◆ What you are asked to do ◆
Copy out all lines with the word "recreates" in them.

◆ Stored records ◆

start

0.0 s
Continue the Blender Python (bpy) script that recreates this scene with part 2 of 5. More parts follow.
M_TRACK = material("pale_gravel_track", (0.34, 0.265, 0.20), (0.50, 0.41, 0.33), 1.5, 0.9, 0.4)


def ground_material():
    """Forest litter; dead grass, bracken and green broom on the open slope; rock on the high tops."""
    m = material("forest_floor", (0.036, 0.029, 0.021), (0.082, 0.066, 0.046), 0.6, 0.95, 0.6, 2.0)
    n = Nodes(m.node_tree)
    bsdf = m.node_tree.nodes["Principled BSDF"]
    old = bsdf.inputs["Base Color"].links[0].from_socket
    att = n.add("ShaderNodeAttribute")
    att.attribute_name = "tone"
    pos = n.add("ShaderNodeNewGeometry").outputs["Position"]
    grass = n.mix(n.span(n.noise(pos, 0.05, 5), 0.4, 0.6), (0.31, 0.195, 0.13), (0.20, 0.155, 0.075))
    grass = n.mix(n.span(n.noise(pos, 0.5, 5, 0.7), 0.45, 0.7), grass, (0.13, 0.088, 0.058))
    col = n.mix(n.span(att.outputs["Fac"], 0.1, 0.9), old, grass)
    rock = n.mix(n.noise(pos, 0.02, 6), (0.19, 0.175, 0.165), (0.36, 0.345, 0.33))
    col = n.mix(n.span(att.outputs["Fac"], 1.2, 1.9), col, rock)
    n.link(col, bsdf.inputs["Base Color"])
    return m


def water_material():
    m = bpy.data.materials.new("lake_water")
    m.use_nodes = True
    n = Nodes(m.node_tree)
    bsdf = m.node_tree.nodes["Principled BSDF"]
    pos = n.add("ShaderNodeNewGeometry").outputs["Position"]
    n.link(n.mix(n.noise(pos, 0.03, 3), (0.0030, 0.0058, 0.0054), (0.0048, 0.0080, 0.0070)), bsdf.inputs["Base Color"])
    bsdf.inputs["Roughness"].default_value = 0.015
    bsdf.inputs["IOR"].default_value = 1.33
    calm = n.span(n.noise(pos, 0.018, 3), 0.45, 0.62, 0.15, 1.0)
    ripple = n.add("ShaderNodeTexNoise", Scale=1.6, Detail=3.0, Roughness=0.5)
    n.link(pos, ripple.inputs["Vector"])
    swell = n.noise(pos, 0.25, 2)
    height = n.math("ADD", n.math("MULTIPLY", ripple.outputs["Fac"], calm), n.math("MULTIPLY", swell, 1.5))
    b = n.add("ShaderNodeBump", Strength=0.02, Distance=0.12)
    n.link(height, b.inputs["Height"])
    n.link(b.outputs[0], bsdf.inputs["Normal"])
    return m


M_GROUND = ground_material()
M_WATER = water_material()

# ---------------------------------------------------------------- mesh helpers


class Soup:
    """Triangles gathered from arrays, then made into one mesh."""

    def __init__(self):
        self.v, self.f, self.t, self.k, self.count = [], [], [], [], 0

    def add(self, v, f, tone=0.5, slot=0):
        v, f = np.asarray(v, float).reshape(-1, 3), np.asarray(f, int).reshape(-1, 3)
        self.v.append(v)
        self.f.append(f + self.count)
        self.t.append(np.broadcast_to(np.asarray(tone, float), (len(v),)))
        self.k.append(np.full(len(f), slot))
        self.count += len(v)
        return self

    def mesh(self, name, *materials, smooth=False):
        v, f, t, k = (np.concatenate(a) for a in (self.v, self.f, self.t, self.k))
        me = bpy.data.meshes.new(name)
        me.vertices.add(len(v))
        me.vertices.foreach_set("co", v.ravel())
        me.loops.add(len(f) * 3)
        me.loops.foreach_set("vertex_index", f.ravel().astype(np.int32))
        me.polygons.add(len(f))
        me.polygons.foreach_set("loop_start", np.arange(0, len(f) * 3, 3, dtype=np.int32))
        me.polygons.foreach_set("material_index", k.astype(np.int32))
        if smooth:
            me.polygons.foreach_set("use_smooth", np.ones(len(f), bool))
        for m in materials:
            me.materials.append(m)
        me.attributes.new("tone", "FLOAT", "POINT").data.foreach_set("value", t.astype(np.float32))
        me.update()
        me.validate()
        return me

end
start

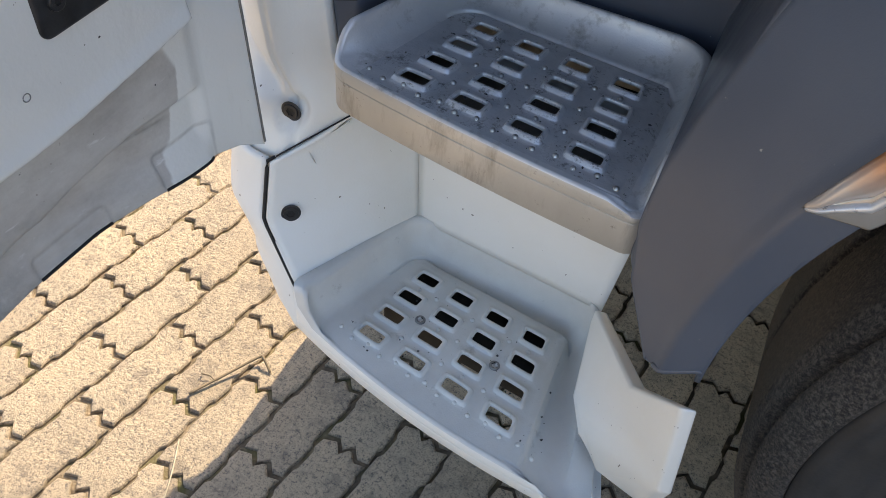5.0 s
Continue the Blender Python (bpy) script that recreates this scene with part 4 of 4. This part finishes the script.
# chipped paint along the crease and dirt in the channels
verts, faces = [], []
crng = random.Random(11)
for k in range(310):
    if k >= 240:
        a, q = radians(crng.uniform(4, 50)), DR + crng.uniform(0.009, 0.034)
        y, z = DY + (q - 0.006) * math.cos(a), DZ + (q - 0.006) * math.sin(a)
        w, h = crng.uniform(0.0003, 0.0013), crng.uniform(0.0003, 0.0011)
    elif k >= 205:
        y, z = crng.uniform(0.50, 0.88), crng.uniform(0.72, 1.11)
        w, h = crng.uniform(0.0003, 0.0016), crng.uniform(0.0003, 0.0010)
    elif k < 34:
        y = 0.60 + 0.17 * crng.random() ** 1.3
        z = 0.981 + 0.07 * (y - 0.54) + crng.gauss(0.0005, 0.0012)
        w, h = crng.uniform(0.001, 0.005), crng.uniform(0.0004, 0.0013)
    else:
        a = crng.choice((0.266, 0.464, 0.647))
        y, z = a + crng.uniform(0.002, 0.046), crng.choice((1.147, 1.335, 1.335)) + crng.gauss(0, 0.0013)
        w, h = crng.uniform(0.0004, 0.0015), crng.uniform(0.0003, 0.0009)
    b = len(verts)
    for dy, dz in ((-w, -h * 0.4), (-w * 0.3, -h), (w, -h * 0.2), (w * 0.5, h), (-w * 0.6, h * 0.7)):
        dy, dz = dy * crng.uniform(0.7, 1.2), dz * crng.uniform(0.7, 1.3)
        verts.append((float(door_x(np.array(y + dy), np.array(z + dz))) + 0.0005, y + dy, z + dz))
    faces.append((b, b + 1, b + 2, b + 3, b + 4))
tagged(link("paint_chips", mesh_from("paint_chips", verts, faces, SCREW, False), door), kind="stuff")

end

◆ Answer to this task ◆
Continue the Blender Python (bpy) script that recreates this scene with part 2 of 5. More parts follow.
Continue the Blender Python (bpy) script that recreates this scene with part 4 of 4. This part finishes the script.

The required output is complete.